GIVEN EXERCISE:
Copy each line holding the string "Python".

(Clips as scene scripts)
#####

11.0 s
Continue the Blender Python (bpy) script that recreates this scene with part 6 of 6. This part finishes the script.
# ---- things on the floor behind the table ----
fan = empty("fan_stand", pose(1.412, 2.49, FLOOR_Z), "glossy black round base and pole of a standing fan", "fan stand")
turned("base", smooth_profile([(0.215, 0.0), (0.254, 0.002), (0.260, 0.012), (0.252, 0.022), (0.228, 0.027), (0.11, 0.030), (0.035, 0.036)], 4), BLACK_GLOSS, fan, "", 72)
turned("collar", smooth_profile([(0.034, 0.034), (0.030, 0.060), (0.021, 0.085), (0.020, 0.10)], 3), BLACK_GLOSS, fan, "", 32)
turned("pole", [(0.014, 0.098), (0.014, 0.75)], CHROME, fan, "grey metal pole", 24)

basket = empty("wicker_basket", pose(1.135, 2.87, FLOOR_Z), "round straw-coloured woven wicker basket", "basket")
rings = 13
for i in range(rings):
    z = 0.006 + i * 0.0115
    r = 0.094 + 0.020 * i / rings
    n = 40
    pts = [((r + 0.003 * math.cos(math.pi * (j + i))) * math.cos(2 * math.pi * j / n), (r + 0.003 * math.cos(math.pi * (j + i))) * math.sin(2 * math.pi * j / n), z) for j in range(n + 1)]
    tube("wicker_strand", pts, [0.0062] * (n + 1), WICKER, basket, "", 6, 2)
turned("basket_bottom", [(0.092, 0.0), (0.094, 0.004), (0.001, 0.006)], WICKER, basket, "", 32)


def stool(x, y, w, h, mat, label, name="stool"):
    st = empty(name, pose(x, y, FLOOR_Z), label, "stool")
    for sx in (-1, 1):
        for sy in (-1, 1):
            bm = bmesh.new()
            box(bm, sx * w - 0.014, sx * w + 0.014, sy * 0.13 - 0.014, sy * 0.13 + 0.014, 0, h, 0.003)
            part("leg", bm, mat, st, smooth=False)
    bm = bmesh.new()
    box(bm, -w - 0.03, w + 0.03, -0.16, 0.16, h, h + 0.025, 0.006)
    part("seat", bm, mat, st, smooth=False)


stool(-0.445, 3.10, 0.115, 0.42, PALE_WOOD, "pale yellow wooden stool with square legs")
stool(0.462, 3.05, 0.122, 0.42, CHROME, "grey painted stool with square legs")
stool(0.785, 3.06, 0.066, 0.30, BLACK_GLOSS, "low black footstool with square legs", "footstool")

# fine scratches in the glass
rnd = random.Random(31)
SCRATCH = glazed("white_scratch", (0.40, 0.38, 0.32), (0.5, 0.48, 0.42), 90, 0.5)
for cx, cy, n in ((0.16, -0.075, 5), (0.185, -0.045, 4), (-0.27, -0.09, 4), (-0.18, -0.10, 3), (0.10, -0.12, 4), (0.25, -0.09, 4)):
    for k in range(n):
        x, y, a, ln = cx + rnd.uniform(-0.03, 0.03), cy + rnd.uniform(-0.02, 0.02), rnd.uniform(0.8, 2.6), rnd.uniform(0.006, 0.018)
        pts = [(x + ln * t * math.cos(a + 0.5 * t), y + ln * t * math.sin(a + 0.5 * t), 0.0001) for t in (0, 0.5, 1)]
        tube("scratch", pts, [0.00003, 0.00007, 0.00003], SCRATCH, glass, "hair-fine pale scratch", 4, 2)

#####

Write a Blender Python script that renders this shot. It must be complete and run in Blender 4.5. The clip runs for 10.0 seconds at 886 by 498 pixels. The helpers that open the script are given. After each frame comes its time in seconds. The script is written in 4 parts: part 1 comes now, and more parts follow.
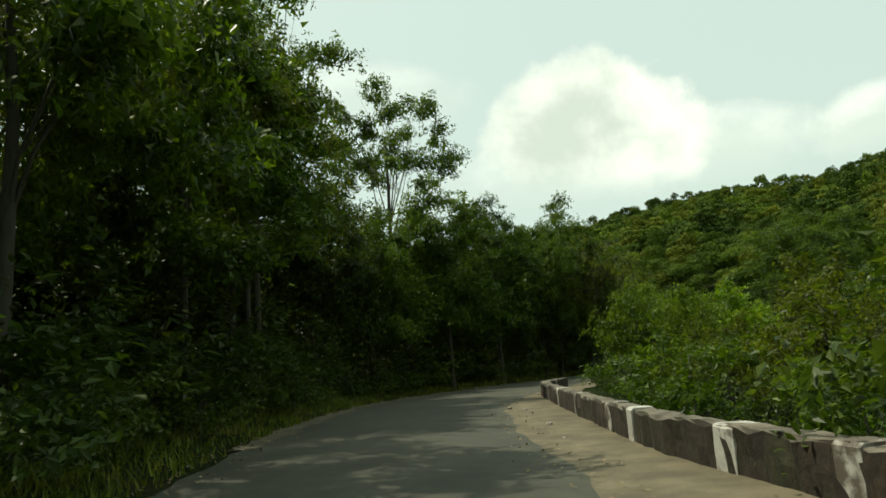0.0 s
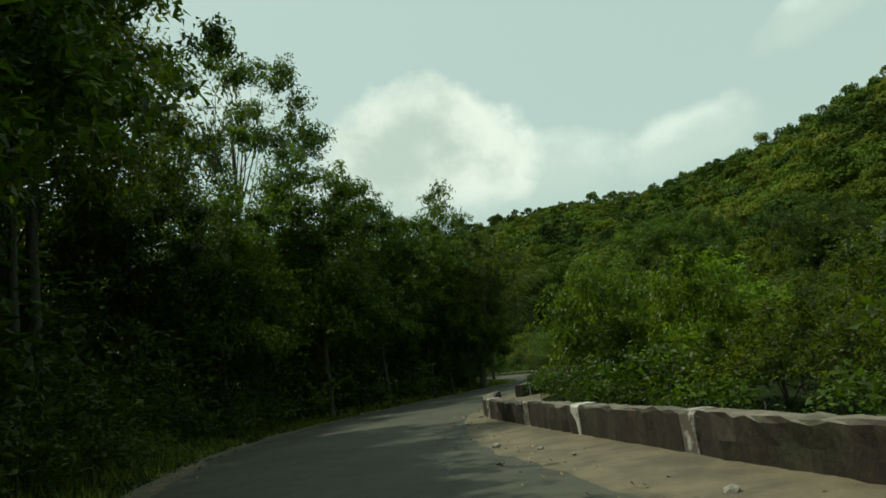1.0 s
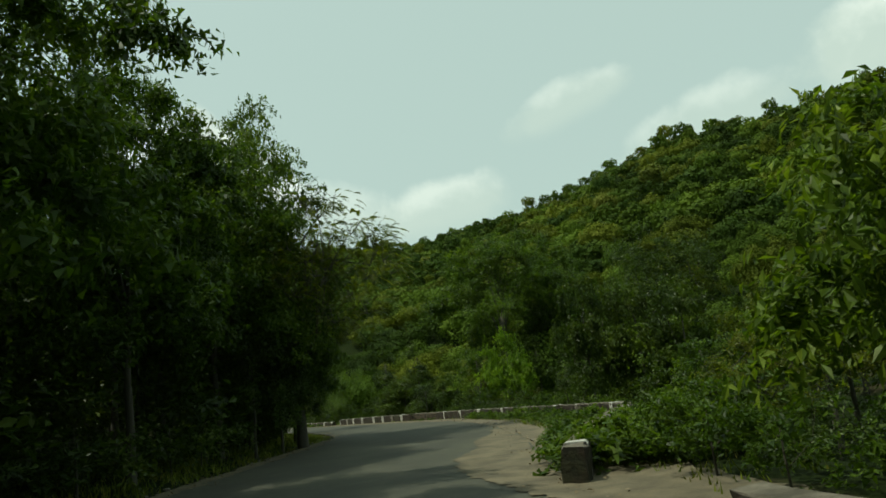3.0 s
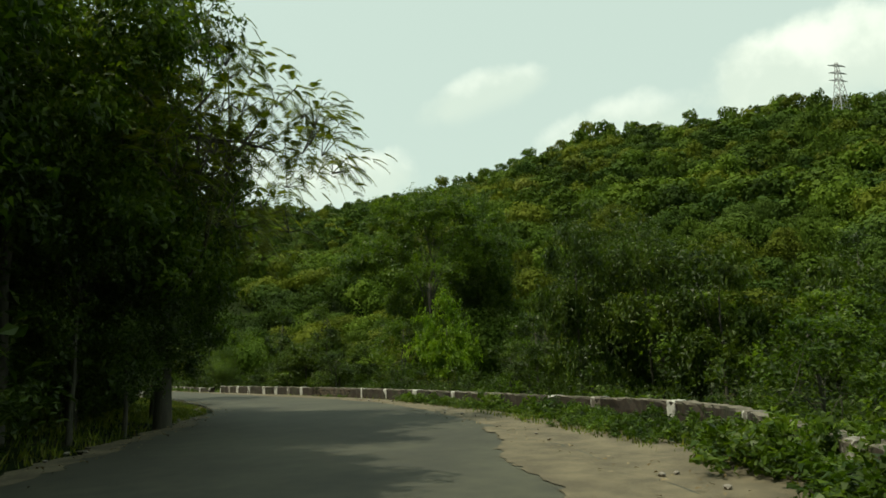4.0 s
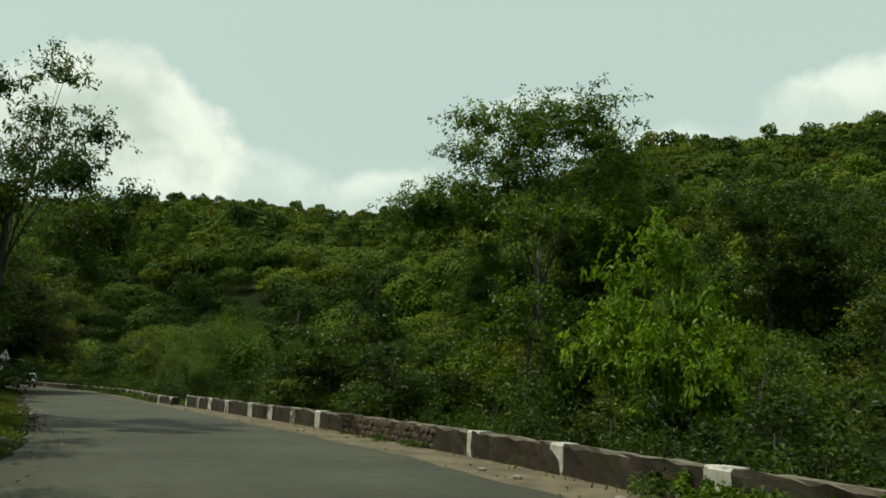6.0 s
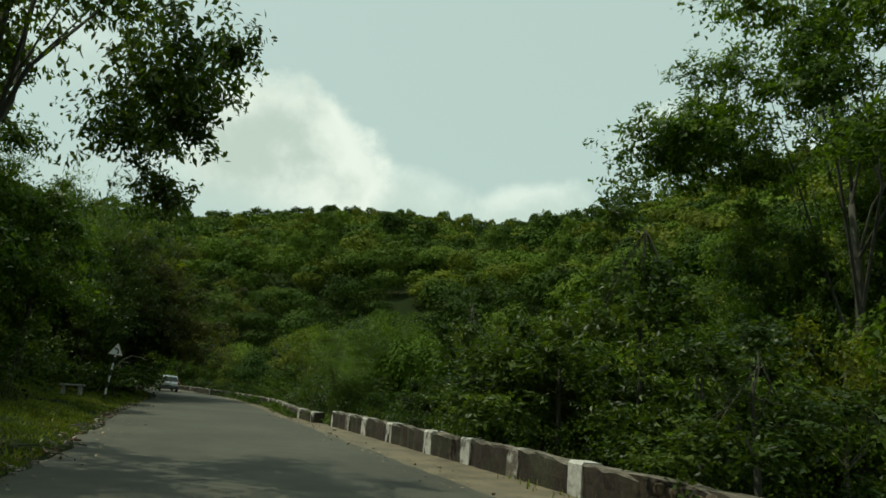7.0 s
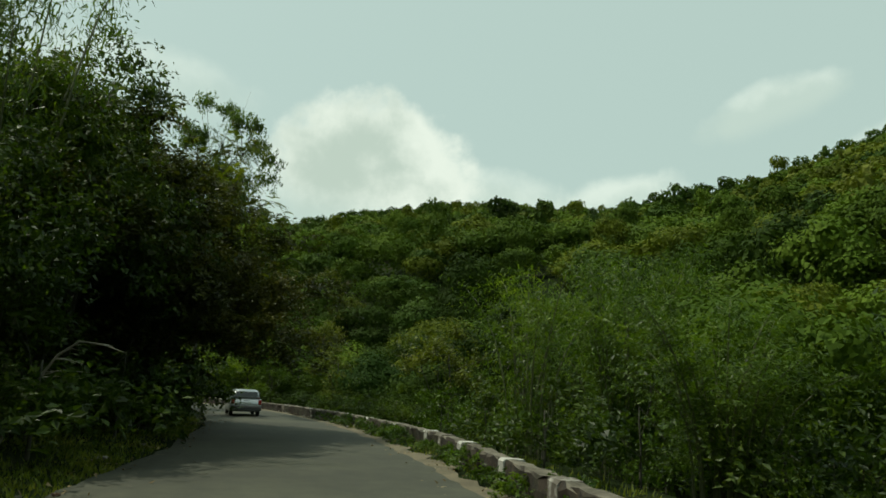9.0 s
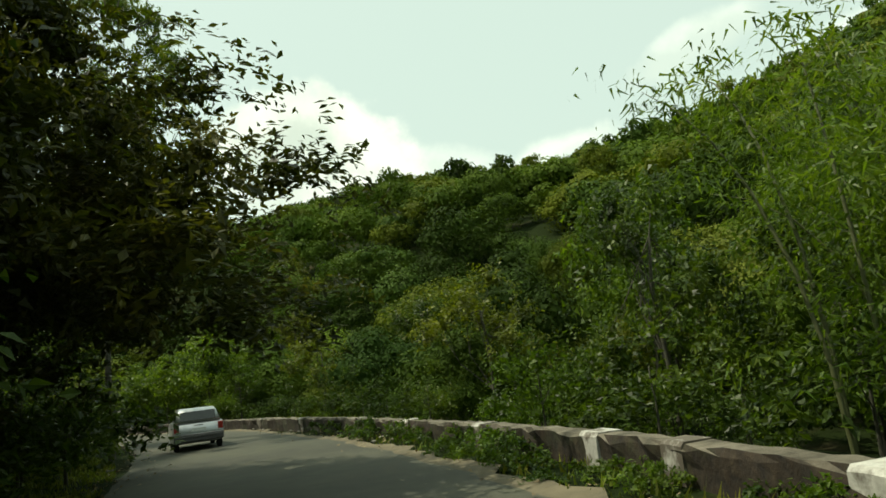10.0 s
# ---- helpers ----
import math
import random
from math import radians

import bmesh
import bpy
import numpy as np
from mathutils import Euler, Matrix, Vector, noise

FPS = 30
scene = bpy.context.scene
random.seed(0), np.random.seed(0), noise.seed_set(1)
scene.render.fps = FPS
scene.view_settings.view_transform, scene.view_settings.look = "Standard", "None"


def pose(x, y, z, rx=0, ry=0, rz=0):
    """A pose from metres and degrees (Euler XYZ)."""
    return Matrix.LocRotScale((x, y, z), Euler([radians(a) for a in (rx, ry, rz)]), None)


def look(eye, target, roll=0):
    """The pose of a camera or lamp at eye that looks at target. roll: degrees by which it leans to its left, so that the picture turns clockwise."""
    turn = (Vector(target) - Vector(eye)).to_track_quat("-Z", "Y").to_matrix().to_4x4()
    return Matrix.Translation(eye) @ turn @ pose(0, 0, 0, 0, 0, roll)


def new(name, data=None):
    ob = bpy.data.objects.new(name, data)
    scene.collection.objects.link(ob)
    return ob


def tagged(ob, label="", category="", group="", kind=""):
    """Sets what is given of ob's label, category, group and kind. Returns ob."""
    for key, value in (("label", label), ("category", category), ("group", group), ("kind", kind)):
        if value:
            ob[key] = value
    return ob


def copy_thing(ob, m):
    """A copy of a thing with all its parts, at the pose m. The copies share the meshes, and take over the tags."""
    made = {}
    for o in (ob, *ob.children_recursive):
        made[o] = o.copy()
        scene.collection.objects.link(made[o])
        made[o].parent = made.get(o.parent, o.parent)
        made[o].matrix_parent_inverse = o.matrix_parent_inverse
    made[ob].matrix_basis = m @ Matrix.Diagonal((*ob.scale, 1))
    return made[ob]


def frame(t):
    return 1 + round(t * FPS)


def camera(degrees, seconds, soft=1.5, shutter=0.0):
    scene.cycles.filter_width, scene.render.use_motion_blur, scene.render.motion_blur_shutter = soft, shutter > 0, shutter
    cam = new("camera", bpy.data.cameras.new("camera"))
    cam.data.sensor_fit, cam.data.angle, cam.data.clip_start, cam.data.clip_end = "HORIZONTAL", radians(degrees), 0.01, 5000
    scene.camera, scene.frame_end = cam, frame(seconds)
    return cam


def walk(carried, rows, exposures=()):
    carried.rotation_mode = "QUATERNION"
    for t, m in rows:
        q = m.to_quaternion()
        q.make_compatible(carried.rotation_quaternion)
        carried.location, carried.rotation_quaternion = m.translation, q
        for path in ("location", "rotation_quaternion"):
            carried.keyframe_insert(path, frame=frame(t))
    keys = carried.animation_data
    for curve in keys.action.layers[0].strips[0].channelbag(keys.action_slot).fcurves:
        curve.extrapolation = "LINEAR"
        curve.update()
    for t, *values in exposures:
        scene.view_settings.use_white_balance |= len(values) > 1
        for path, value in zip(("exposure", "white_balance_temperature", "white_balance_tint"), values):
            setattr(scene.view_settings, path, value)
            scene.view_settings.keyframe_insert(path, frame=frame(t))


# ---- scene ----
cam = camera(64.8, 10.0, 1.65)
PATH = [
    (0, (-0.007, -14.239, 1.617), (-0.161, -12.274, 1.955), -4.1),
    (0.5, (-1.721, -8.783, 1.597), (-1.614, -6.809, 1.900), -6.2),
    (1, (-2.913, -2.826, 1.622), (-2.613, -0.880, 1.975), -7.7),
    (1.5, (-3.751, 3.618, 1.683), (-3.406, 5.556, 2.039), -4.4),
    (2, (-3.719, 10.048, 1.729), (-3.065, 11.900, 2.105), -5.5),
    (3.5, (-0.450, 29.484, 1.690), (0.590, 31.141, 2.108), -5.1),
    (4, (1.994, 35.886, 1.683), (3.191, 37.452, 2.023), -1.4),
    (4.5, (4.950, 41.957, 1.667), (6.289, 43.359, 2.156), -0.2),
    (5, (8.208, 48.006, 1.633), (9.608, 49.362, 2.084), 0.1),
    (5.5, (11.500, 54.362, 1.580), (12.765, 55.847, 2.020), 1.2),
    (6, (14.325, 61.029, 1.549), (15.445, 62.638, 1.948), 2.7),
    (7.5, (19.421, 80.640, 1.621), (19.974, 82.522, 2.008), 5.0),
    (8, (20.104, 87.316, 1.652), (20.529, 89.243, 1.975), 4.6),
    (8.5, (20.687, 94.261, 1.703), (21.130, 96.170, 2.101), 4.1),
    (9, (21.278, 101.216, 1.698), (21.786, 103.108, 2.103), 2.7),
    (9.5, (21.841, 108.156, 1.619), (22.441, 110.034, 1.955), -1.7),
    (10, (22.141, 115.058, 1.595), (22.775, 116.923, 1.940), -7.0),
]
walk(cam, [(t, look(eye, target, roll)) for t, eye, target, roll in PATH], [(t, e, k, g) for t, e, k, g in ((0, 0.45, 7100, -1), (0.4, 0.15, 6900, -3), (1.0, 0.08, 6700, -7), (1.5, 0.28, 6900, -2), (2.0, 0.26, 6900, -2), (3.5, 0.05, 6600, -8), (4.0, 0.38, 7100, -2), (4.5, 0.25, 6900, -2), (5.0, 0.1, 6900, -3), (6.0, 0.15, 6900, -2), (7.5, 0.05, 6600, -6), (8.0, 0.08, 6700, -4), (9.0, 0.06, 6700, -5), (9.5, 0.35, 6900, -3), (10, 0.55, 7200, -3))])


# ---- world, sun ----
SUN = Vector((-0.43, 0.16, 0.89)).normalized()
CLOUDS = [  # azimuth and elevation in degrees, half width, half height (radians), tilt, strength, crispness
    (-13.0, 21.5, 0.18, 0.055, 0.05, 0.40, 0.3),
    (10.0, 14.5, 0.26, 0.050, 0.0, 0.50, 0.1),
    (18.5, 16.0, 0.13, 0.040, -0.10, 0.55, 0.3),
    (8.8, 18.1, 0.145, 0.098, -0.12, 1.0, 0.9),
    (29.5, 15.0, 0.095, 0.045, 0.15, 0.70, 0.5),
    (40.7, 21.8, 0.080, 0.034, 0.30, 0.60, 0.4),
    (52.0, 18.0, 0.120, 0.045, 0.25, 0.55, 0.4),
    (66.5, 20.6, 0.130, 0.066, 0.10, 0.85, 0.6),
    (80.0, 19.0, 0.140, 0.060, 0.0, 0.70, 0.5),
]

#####

OUTPUT FOR THIS EXERCISE:
Continue the Blender Python (bpy) script that recreates this scene with part 6 of 6. This part finishes the script.
Write a Blender Python script that renders this shot. It must be complete and run in Blender 4.5. The clip runs for 10.0 seconds at 886 by 498 pixels. The helpers that open the script are given. After each frame comes its time in seconds. The script is written in 4 parts: part 1 comes now, and more parts follow.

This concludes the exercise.